From a legal liability perspective, the cost of late payment fines and penalties for post-event supplementary payment may far exceed the originally due tax. Crypto asset holders should consider truthfully declaring and paying taxes while implementing reasonable tax arrangements. Specifically, they can work on improving their tax compliance system in three ways: first, comprehensively review overseas assets and income, organize information on various financial accounts and digital asset wallets opened overseas, and establish a complete archive of transaction records. Second, classify various crypto incomes and accurately determine the nature of the income and the tax payment status, either independently or with the help of professionals. If tax has already been paid overseas, the amount of tax credit must be accurately calculated, and legal tax payment certificates must be obtained.
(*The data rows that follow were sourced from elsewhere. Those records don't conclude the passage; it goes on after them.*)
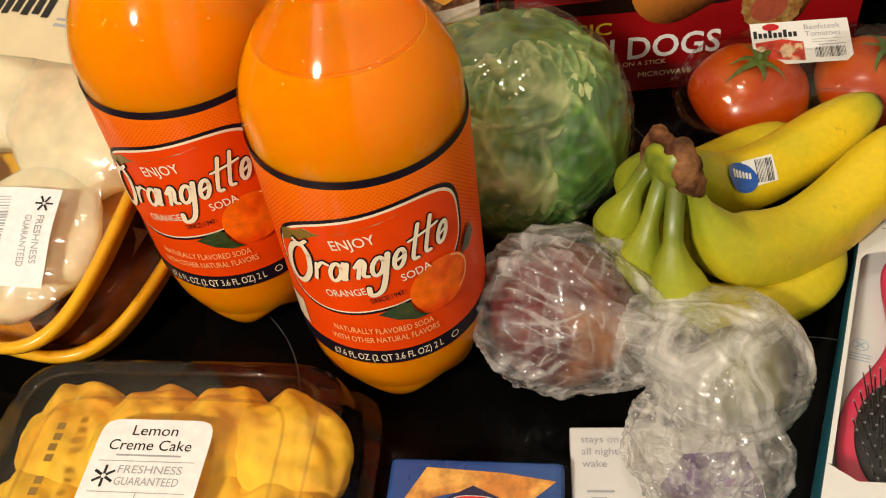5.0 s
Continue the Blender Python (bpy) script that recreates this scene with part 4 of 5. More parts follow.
links.new(sp.outputs[0], mx.inputs[0])
links.new(rp.outputs[0], mx.inputs[6])
n3 = t.nodes.new("ShaderNodeTexNoise")
n3.inputs["Scale"].default_value, n3.inputs["Detail"].default_value = 260, 6
links.new(geo.outputs["Object"], n3.inputs["Vector"])
mr = t.nodes.new("ShaderNodeMapRange")
mr.inputs[1].default_value, mr.inputs[2].default_value, mr.inputs[3].default_value, mr.inputs[4].default_value = 0.3, 0.7, 0.93, 1.05
links.new(n3.outputs[0], mr.inputs[0])
mm = t.nodes.new("ShaderNodeMix")
mm.data_type, mm.blend_type = "RGBA", "MULTIPLY"
mm.inputs[0].default_value = 1.0
links.new(mx.outputs[2], mm.inputs[6])
links.new(mr.outputs[0], mm.inputs[7])
links.new(mm.outputs[2], p.inputs["Base Color"])
bp = t.nodes.new("ShaderNodeBump")
bp.inputs["Strength"].default_value, bp.inputs["Distance"].default_value = 0.08, 0.001
links.new(n2.outputs[0], bp.inputs["Height"])
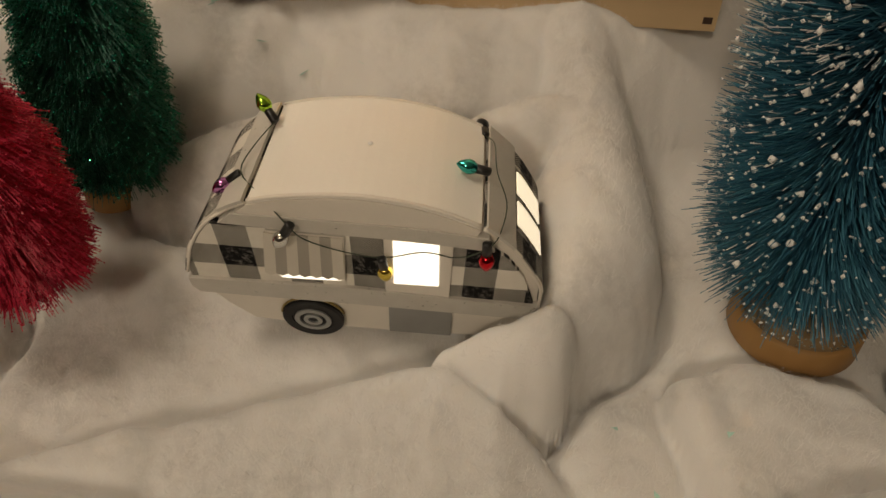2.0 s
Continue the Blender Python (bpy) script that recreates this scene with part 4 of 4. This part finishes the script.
def sweep(name, outline, y0, y1, mat, label=""):
    """A curved sheet: an open outline in the side plane, carried across the width, 1.2 mm thick."""
    out = [Vector((a, b)) for a, b in outline]
    v, f, n = [], [], len(out)
    for k, p in enumerate(out):
        d = (out[min(k + 1, n - 1)] - out[max(k - 1, 0)]).normalized()
        q = p - Vector((-d.y, d.x)) * 0.0012
        v += [(p.x, y0, p.y), (p.x, y1, p.y), (q.x, y0, q.y), (q.x, y1, q.y)]
    for k in range(n - 1):
        a, b = 4 * k, 4 * k + 4
        f += [(a, b, b + 1, a + 1), (a + 2, a + 3, b + 3, b + 2), (a, a + 2, b + 2, b), (a + 1, b + 1, b + 3, a + 3)]
    f += [(0, 1, 3, 2), (4 * n - 4, 4 * n - 2, 4 * n - 1, 4 * n - 3)]
    ob = solid(name, v, f, mat, CAMPER, label=label)
    uv = ob.data.uv_layers.new(name="check")
    run = [0.0]
    for a, b in zip(out, out[1:]):
        run.append(run[-1] + (b - a).length)
    for loop in ob.data.loops:
        uv.data[loop.index].uv = (ob.data.vertices[loop.vertex_index].co.y, run[loop.vertex_index // 4])
    return ob


def flat(name, pts, mat, y=-0.0006, depth=0.0012, edge=None, label="", parent=None):
    ob = cutout(name, mm(pts), mat, parent or CAMPER, "xz", y, depth, edge or mat, label)
    uv = ob.data.uv_layers.new(name="check")
    for loop in ob.data.loops:
        c = ob.data.vertices[loop.vertex_index].co
        uv.data[loop.index].uv = (c.x, c.z)
    return ob


NOSE = spline([(87, 20), (86, 33), (80, 45), (73, 55), (62.5, 65.5)], 5, False)
TAIL = spline([(-14.5, 69), (-22, 64.5), (-31, 56), (-39, 42), (-44, 26)], 5, False)
ROOF = spline([(-14.5, 69.5), (0, 73.5), (22, 76), (44, 73), (62.5, 65.5)], 5, False)
SIDE = [(-44, 22)] + [(-40, 14), (-34, 4), (-25, -6), (-10, -7.5)] + [(30, -8), (86, -6), (87, 14)] + [tuple(p) for p in NOSE] + [tuple(p) for p in ROOF[::-1][1:]] + [tuple(p) for p in TAIL[1:]]
body = cutout("body", mm(SIDE), CREAM_CARD, CAMPER, "xz", 0.0008, DEEP - 0.0016, CREAM_CARD, "cream card body")
sweep("roof", mm([(a, b + 1.0) for a, b in ROOF]), -0.0010, DEEP + 0.0010, ROOF_CARD, "smooth cream curved roof")
sweep("nose_panel", mm([(a + 0.8, b) for a, b in NOSE]), -0.0004, DEEP + 0.0004, GING_C, "buffalo-check front panel")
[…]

Third, based on the above, establish a personal tax health check mechanism and utilize professional tax tools to automate tax compliance procedures.

 

4 Conclusion

 

The continuous actions of the tax authorities from the beginning to the end of this year indicate that the tax supervision of personal overseas income is developing towards a trend of precision, normalization, and standardization. The domestic "back tax wave" has drawn attention, and the era of global tax transparency has arrived. As an emerging asset class, crypto assets are rapidly being incorporated into national tax regulatory frameworks. For Web3 Participants, tax planning capabilities are essential. Only market participants who proactively adapt to regulatory requirements and focus on compliance can maintain a competitive advantage in the global crypto ecosystem and achieve sustainable development.